Todos parecían hablar y reír al mismo tiempo, produciendo un clamor más estruendoso que varias ferias de Glastonbury juntas. Un grupo de malabaristas cantores usaban cinco pelotas para sus juegos; eran divertidos y hábiles, y sintió la tentación de sumarse a ellos. Unos luchadores musculosos, con sus pesados cuerpos untados con grasa animal para dificultar que sus oponentes hicieran presa en ellos, se esforzaban mientras los mirones gritaban consejos y cruzaban apuestas. Los titiriteros representaron una obra de color subido, los acróbatas dieron saltos mortales, y vendedores de comidas y mercancías diversas competían entre sí para atraer a los compradores.

Rob interrumpió sus pasos en un puesto de libros iluminado por antorchas, donde el primer volumen que hojeó era una colección de dibujos. Cada uno de estos mostraba al mismo hombre con la misma mujer, astutamente representados en una variedad de posturas amorosas que nunca había visto ni con la imaginación.

—Las sesenta y cuatro en imágenes, maestro —dijo el librero.

Rob no tenía la menor idea de qué eran las sesenta y cuatro. Sabía que iba contra la ley islámica vender o poseer dibujos de formas humanas, porque el Corán decía que Alá (¡exaltado sea!) era el solo y único creador de vida. Pero el libro lo fascinó y lo compró.

Después entró en una especie de fonda, donde la atmósfera estaba cargada de cháchara y pidió vino.

—Nada de vino. Esto es una
chai-khana
, una casa de té —dijo el afeminado camarero—. Puedes tomar
chai
o
sherbet
, o agua de rosas hervida con cardamomo.

—¿Qué es
chai
?

—Una bebida excelente. Viene de la India, creo. O tal vez nos llega por la Ruta de la Seda.

Rob pidió
chai
y un plato con caramelos.

—Tenemos un lugar íntimo. ¿Quieres un muchacho?

—No.

La bebida estaba muy caliente, era de color ámbar y con un sabor que le hizo arrugar los labios; Rob no supo decidir si le gustaba o no, pero los caramelos eran buenísimos. Desde las galerías altas de las arcadas cerca de la
maidan
, llegaba una resonante melodía, y cuando miró al otro lado de la plaza vio que la música era interpretada en unas trompetas de cobre reluciente, de más de dos varas y media de longitud. Permaneció en la chakhana tenuemente iluminada, observando a la multitud y bebiendo un
chai
tras otro, hasta que un cuentero entretuvo a los parroquianos con una anécdota de Jamshid, cuarto de los reyes héroes. La mitología no atraía a Rob más que la pederastia, así que pagó al camarero y se abrió paso entre la muchedumbre, hasta llegar al extremo de la
maidan
. Se quedó un rato observando los coches tirados por mulas que daban vueltas a la plaza lentamente, porque otros estudiantes se los habían mencionado.
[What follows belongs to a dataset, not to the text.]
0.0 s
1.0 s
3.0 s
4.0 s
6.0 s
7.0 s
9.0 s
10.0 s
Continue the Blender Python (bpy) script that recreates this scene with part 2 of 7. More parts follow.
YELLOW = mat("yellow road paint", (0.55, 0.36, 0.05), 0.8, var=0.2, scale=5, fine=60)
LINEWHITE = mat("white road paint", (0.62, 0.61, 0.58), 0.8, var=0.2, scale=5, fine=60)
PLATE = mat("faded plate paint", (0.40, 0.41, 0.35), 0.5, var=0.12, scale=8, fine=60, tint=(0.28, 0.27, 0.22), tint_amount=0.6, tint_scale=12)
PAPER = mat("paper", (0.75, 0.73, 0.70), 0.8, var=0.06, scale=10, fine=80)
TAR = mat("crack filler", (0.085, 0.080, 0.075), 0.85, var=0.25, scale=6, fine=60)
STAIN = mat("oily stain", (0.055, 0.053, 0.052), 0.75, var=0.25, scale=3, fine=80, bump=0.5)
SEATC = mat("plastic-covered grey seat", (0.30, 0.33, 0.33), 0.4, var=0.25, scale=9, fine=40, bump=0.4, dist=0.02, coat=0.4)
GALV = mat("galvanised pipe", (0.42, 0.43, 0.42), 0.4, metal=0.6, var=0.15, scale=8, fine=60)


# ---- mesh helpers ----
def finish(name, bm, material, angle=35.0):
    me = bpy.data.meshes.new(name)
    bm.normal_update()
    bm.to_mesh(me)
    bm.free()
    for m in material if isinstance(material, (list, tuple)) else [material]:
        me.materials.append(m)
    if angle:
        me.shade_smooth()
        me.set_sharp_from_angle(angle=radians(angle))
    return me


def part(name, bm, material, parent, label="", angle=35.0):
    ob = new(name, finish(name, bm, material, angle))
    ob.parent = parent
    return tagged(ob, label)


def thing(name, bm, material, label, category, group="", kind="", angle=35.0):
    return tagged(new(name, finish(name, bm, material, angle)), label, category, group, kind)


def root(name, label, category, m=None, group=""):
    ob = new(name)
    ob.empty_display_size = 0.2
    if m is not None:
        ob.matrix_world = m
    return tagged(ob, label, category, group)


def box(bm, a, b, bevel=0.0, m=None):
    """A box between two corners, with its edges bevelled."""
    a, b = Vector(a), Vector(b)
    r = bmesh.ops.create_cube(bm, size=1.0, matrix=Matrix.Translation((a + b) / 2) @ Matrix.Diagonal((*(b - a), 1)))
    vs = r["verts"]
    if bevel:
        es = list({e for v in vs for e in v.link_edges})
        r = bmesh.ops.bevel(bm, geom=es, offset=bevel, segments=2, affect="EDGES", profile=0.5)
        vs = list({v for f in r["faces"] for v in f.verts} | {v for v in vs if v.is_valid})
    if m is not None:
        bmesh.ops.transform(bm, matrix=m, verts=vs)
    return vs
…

Finalmente, contrató un coche bien cuidado, con una lila pintada en la portezuela.

En el interior reinaba la oscuridad. La mujer esperó a que las mulas tiraran del carro para moverse.

Poco después, Rob la vio lo bastante bien como para saber que el cuerpo entrado en carnes tenía edad suficiente para ser su madre.
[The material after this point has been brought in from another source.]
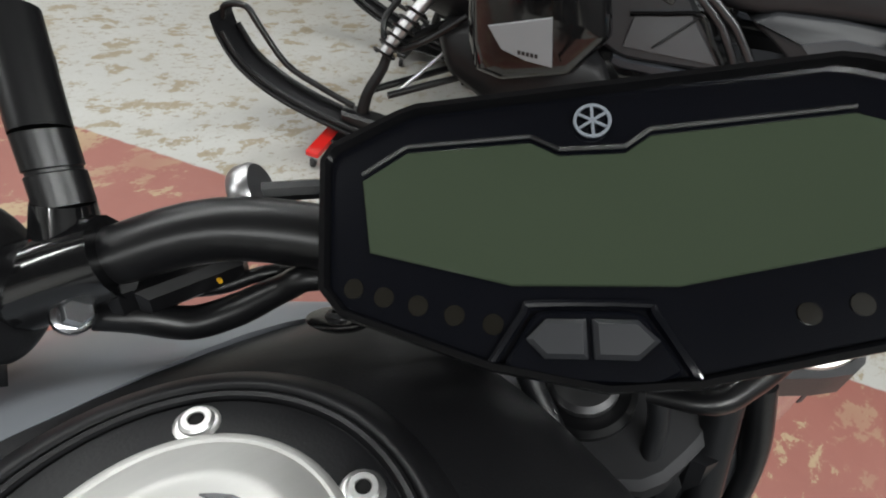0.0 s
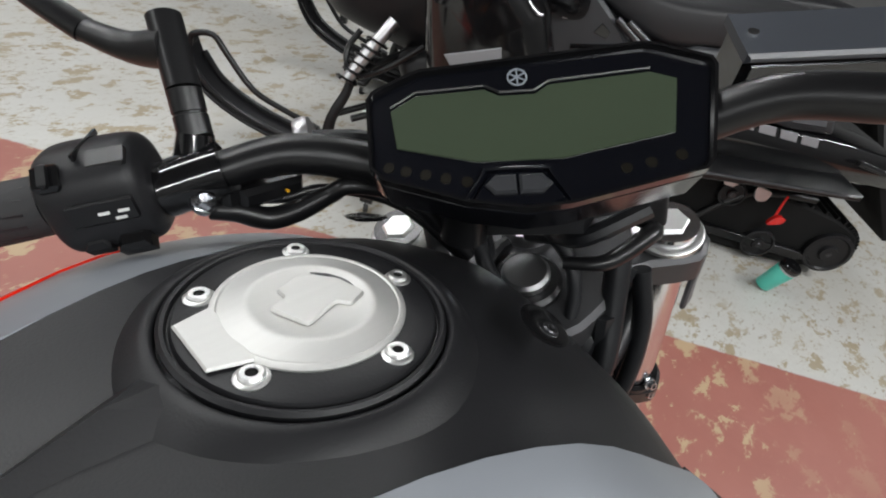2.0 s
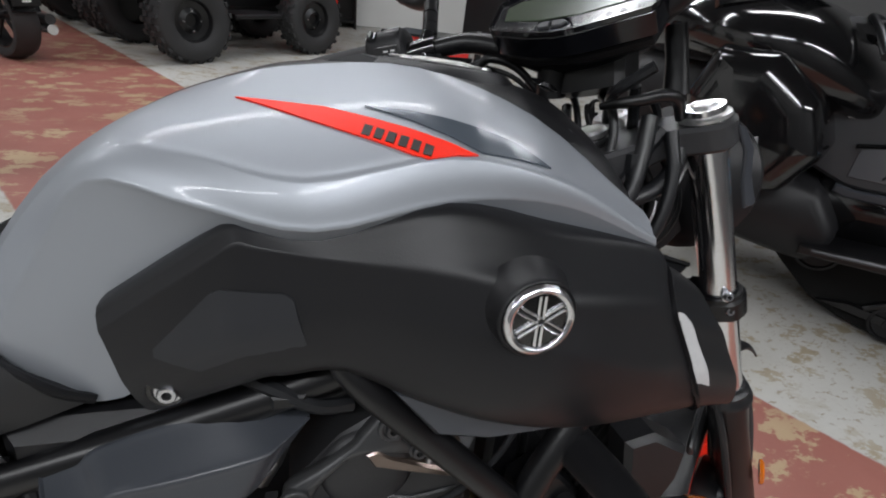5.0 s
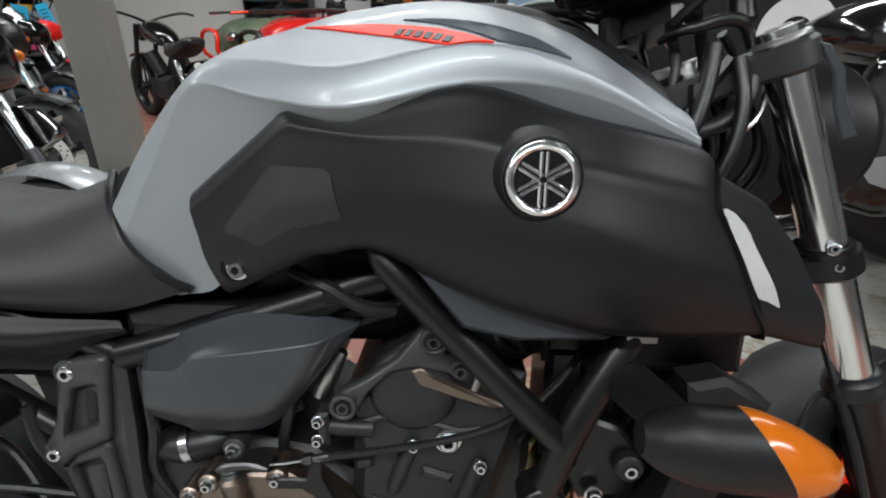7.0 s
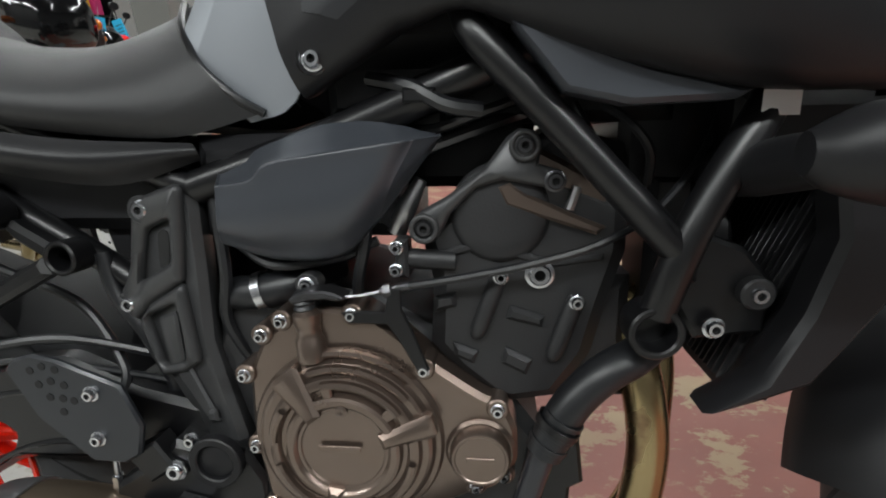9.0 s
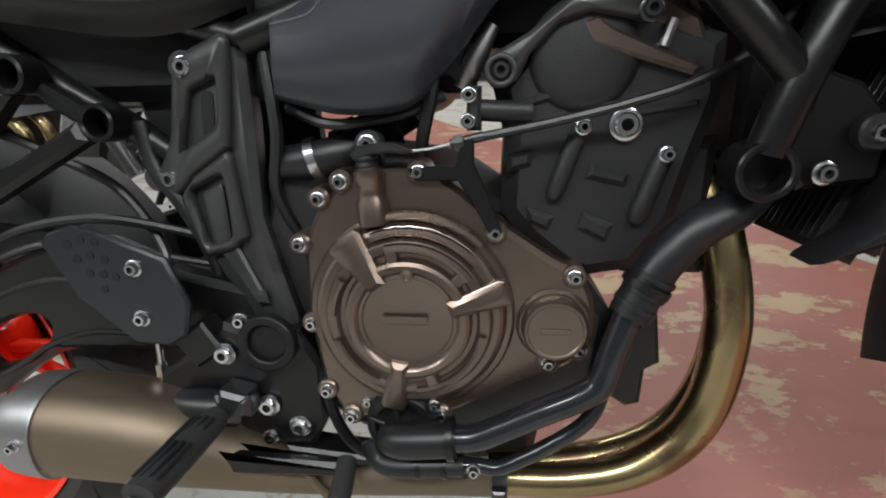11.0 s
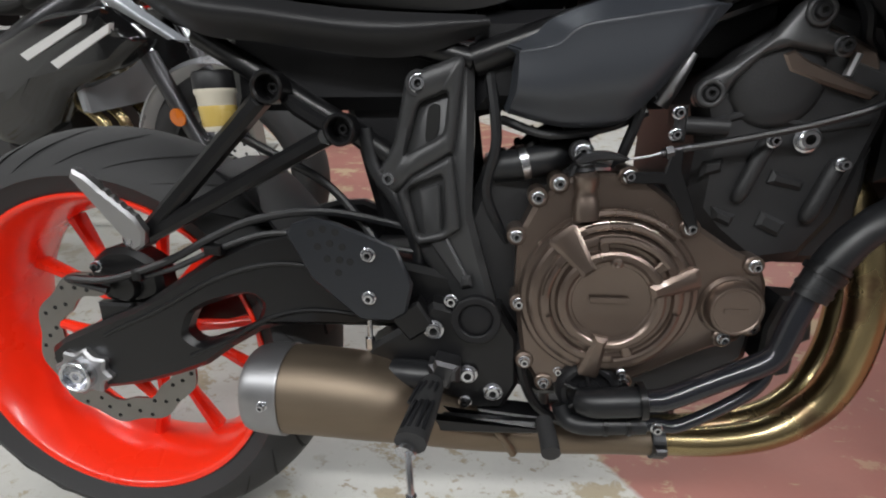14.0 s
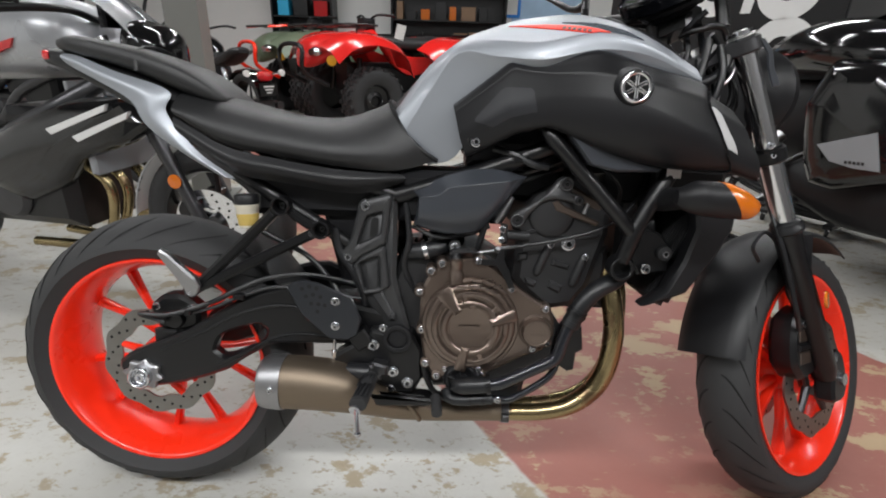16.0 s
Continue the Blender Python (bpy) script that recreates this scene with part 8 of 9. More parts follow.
# card hanging at the seat
cd2 = thing("price_card", "cyan and red printed card hanging from the black seat", "card", SLED @ pose(1.555, 0.217, 0.885, 82, -2, 0))
part("card", block((0, 0, 0.002), (0.15, 0.10, 0.002), 0.0005), BLUE, cd2)
part("card_band", block((-0.060, 0, 0.0035), (0.030, 0.10, 0.001), 0.0003), REDMARK, cd2, "red band")
part("card_band", block((-0.038, 0, 0.0035), (0.012, 0.10, 0.001), 0.0003), YELLOW, cd2, "yellow band")

# ---- other motorcycles in the row ----
PURPLEBLUE = mat("blue_anodised_rim", (0.02, 0.20, 0.62), 0.3, 0.2, 0.05, 6, coat=0.3)


def far_wheel(parent, c, r, w, rim_mat, disc=True):
    ax = to_axis(c, RIGHT)
    hw = w / 2
    t = part("tyre", lathe([(r - 0.085, -hw * 0.72), (r - 0.06, -hw), (r - 0.025, -hw * 0.98), (r - 0.008, -hw * 0.62), (r, -hw * 0.2), (r, hw * 0.2), (r - 0.008, hw * 0.62), (r - 0.025, hw * 0.98), (r - 0.06, hw), (r - 0.085, hw * 0.72)], 48, ax, 359.999), RUBBER, parent, "", 50)
    part("rim", lathe([(r - 0.083, -hw * 0.75), (r - 0.095, -hw * 0.75), (r - 0.105, -hw * 0.3), (r - 0.105, hw * 0.3), (r - 0.095, hw * 0.75), (r - 0.083, hw * 0.75)], 48, ax, 359.999), rim_mat, t)
    for k in range(5):
        part("spoke", tube([(0.03, 0, 0), (r - 0.1, 0, 0)], [0.014, 0.009], 8, 1).moved(ax @ pose(0, 0, 0, 0, 0, 72 * k + 18)), rim_mat, t)
    part("hub", lathe([(0, -hw), (0.035, -hw), (0.04, -hw * 0.5), (0.04, hw * 0.5), (0.035, hw), (0, hw)], 24, ax), DARKMETAL, t)
    if disc:
        dd = part("brake_disc", ring(0.075, 0.148, 0.005, 48, ax @ Matrix.Translation((0, 0, hw + 0.01))), CHROME, t, "drilled bright brake disc")
        # holes drawn as dark discs, shade put into their colour
        hs = Geo()
        for k in range(36):
            a = 2 * math.pi * k / 36
            rr = (0.090, 0.110, 0.130)[k % 3]
            hs.join(lathe([(0, 0.0048), (0.005, 0.0048), (0.005, 0.006), (0, 0.006)], 8, ax @ Matrix.Translation((rr * math.cos(a), rr * math.sin(a), hw + 0.01))))
        tagged(part("disc_hole", hs, RECESS, dd), kind="stuff")
    return t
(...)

Durante el acto, la mujer le gustó, porque era una prostituta que no pretendía engañar a nadie; así pues, no simuló pasión ni fingió goce: se limitó a complacerlo suavemente y con habilidad.
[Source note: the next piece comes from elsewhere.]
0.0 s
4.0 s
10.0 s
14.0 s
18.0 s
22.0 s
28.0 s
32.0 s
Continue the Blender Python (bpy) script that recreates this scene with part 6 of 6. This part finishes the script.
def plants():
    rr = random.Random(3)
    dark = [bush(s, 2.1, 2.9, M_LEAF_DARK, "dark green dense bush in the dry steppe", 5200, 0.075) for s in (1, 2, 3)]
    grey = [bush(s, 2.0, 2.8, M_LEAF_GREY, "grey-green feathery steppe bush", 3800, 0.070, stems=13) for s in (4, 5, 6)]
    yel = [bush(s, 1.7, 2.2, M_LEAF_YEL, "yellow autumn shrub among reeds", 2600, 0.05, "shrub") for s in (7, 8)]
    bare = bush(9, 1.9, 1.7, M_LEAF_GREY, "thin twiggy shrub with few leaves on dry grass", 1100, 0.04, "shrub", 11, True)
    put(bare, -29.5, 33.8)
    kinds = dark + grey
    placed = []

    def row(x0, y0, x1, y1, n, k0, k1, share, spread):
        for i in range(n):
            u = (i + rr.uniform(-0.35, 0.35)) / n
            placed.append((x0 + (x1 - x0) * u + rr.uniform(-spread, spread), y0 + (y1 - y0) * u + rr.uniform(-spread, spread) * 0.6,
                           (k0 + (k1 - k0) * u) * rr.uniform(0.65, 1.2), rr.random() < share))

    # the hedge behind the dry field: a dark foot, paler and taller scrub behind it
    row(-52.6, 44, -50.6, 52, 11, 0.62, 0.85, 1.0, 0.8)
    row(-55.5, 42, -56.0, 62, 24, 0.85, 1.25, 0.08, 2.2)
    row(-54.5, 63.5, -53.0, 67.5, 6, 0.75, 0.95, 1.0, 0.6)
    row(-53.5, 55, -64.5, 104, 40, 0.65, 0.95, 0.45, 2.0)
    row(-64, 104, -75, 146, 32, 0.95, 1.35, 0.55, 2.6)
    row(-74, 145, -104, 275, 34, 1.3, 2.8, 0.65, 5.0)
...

Después la mujer tiró de un cordón, lo que significaba que habían terminado, y el alcahuete del pescante refrenó las mulas.

—Llévame al Yehuddiyyeh —gritó Rob—. Te pagaré el tiempo de ella.

Viajaron en amable compañía en el coche que se balanceaba de un lado a otro.

—¿Cómo te llamas? —preguntó Rob a la mujer.

—Lorna.

Bien entrenada, no le pregunto a él su nombre.

—Yo soy Jesse ben Benjamin.

—Estás bien hecho,
Dhimmi
—comentó ella tímidamente y le tocó los músculos apretados de sus hombros—. ¿Por qué son como nudos de cuerda? ¿Qué temes, encontrarte con un joven robusto como tú?

—Temo ser un buey cuando tengo que ser un zorro —dijo Rob, sonriente en la oscuridad.

—Por lo que he visto, de buey no tienes nada —dijo la mujer secamente—. ¿Cuál es tu ocupación?

—Estudio en el
maristan
porque quiero ser médico.

—Ah. Como el Jefe de Príncipes. Mi prima ha sido cocinera de su primera esposa desde que Ibn Sina esta en Ispahán.

—¿Sabes cómo se llama su hija? —preguntó Rob segundos después.

—No tiene ninguna hija. Ibn Sina carece de prole. A sus dos esposas, Reza la Piadosa, que es vieja y achacosa, y Despina la Fea, que es joven y hermosa, Alá exaltado sea! no las ha bendecido con descendencia.